Annuity Plan vs Immediate Annuity Plan: Key Differences Explained

Retirement brings one financial question that everything else depends on.

Where does the money come from every month?

A salary stopped. A business may have been handed over. The EPF and PPF have paid out. There is a corpus sitting in the bank. But a corpus is not income. It needs to be converted into something that arrives regularly and does not run out.

This is the problem annuity products are built to solve. And within this category two terms come up repeatedly. An annuity plan and an immediate annuity plan. They sound similar. They work differently. And choosing between them depends on where a person is in their financial journey.

What an Annuity Plan Is

An annuity plan in its broader sense is any product that converts a lump sum or accumulated savings into a regular income stream.

But in common usage, when financial advisors refer to an annuity plan they typically mean a deferred annuity plan. This is a product with two distinct phases.

The first phase is accumulation. The person contributes regularly or in a lump sum over a period of years. The money grows during this time. The insurer manages the corpus and credits interest or investment returns depending on the type of plan.

The second phase is payout. Once the accumulation period ends – usually at retirement – the corpus starts generating regular income. Monthly, quarterly, or annually depending on the variant chosen.

The word deferred means the income does not start immediately. It is delayed until the accumulation phase is complete.

An annuity plan in this form suits someone who is still working and wants to build a retirement income source alongside their other savings.
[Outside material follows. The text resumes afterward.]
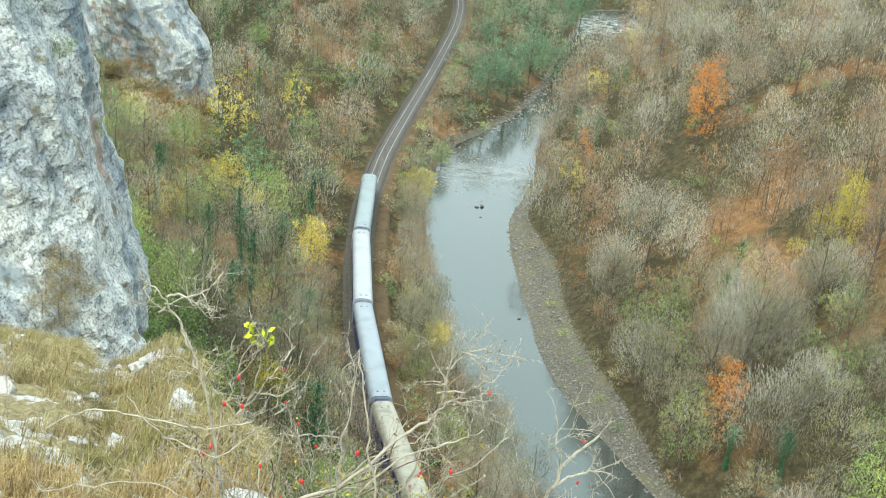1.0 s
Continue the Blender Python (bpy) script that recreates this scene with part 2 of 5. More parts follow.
def water_material():
    m = Mat("river_water", 0.05, 0.5)
    m.b.inputs["IOR"].default_value = 2.0
    m.b.inputs["Specular Tint"].default_value = (0.80, 1.0, 1.0, 1)
    n = m.noise(0.05, 2, 0.5)
    deep = m.ramp(n, [(0.35, (0.034, 0.031, 0.020)), (0.65, (0.036, 0.042, 0.034))])
    # white water and the sky's bright reflection, both put into the base colour
    white = m.node("ShaderNodeAttribute")
    white.attribute_name = "foam_glare"
    broken = m.ramp(m.noise(0.5, 6, 0.7, stretch=(0.5, 1, 1)), [(0.42, (0.1, 0.1, 0.1)), (0.6, (1, 1, 1))])
    m.color(m.mix(m.mix(1.0, white.outputs["Color"], broken, "MULTIPLY"), deep, (0.60, 0.68, 0.68)))
    m.bump(m.mix(0.5, m.noise(1.1, 4, 0.6), m.noise(0.25, 3, 0.5)), 0.10, 0.15)
    at = m.node("ShaderNodeAttribute")
    at.attribute_name = "rapid"
    rough = m.node("ShaderNodeMath")
    rough.operation = "MULTIPLY_ADD"
    m.link(at.outputs["Fac"], rough.inputs[0])
    rough.inputs[1].default_value, rough.inputs[2].default_value = 0.45, 0.08
    bump = m.b.inputs["Normal"].links[0].from_node
    m.link(rough.outputs[0], bump.inputs["Strength"])
    dull = m.node("ShaderNodeMath")
    dull.operation = "MULTIPLY_ADD"
    m.link(at.outputs["Fac"], dull.inputs[0])
    dull.inputs[1].default_value, dull.inputs[2].default_value = 0.10, 0.10
    m.link(dull.outputs[0], m.b.inputs["Roughness"])
    return m.m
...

They contribute during the earning years and activate the income after retirement.

What an Immediate Annuity Plan Is

An immediate annuity plan removes the accumulation phase entirely.

A lump sum is deposited with an insurance company. Income starts almost immediately – typically within one month of the deposit. The insurer converts the corpus into a regular payout for the rest of the annuitant’s life or for a defined period depending on the variant chosen.

There is no waiting period. No accumulation phase. The money goes in and income comes out right away.

An immediate annuity plan is designed for someone who already has a corpus and needs to convert it into regular income now. A retiree who has just received a provident fund payout. Someone who has sold a property and needs monthly income from the proceeds. A person who has received an inheritance and wants to create a stable income stream without managing investments actively.

The immediate annuity plan solves a different problem from a deferred plan. It does not build the corpus. It puts the corpus to work.

The Key Differences

When Income Starts

An annuity plan with a deferred structure starts income after the accumulation phase ends. This could be ten, fifteen, or twenty years after the first contribution.

An immediate annuity plan starts income within days or weeks of the deposit. There is no waiting.

Who It Suits

A deferred annuity plan suits someone who is still earning and wants to build a retirement income source over time. The contributions happen during the working years. The income activates after retirement.

An immediate annuity plan suits someone who is already retired or about to retire and has a lump sum ready to deploy. The need is income now, not income in fifteen years.

The Role of the Corpus

In a deferred annuity plan the corpus is built over time through contributions. The final income amount depends on how much was accumulated and what payout rate applies at the time of conversion.

In an immediate annuity plan the corpus already exists. The payout rate is determined at the time of deposit based on age, the chosen variant, and prevailing interest rates.

Flexibility

A deferred annuity plan allows contributions over many years. The amount can often be varied. Some plans allow partial withdrawals before the payout phase begins.

An immediate annuity plan is largely irreversible. Once the lump sum is deposited and income begins, the corpus cannot be reclaimed in most variants. The payout continues for life or the defined period but the principal is locked with the insurer.

Interest Rate Sensitivity

An immediate annuity plan is directly affected by the interest rate environment at the time of purchase. Buying when rates are high locks in a better payout for life. Buying when rates are low locks in a lower income permanently.

A deferred annuity plan is less sensitive to this because the conversion to income happens in the future. The rate applicable at the time of the payout phase determines the income.

The Variants That Apply to Both

Both types carry similar payout variants that determine what happens after the annuitant passes away.

A life annuity pays income for as long as the annuitant lives. Payments stop on death. The corpus is not returned to nominees.

A life annuity with return of purchase price pays income for life and returns the original deposit to the nominee on death. This is popular among buyers who want to preserve the corpus for the family.

A joint life annuity covers two lives – typically a married couple. Income continues as long as either person is alive. When one passes away, the survivor continues receiving income.

An annuity certain pays income for a guaranteed period regardless of survival. If the annuitant passes away mid-period, the nominee receives the remaining payments.

Conclusion

An annuity plan with deferred accumulation and an immediate annuity plan are built for different stages of the same retirement journey.

One builds the income source during the earning years. The other activates income when retirement arrives.

Choosing between them is not about which is better in absolute terms. It is about where in the journey the buyer currently stands and what they actually need the product to do right now.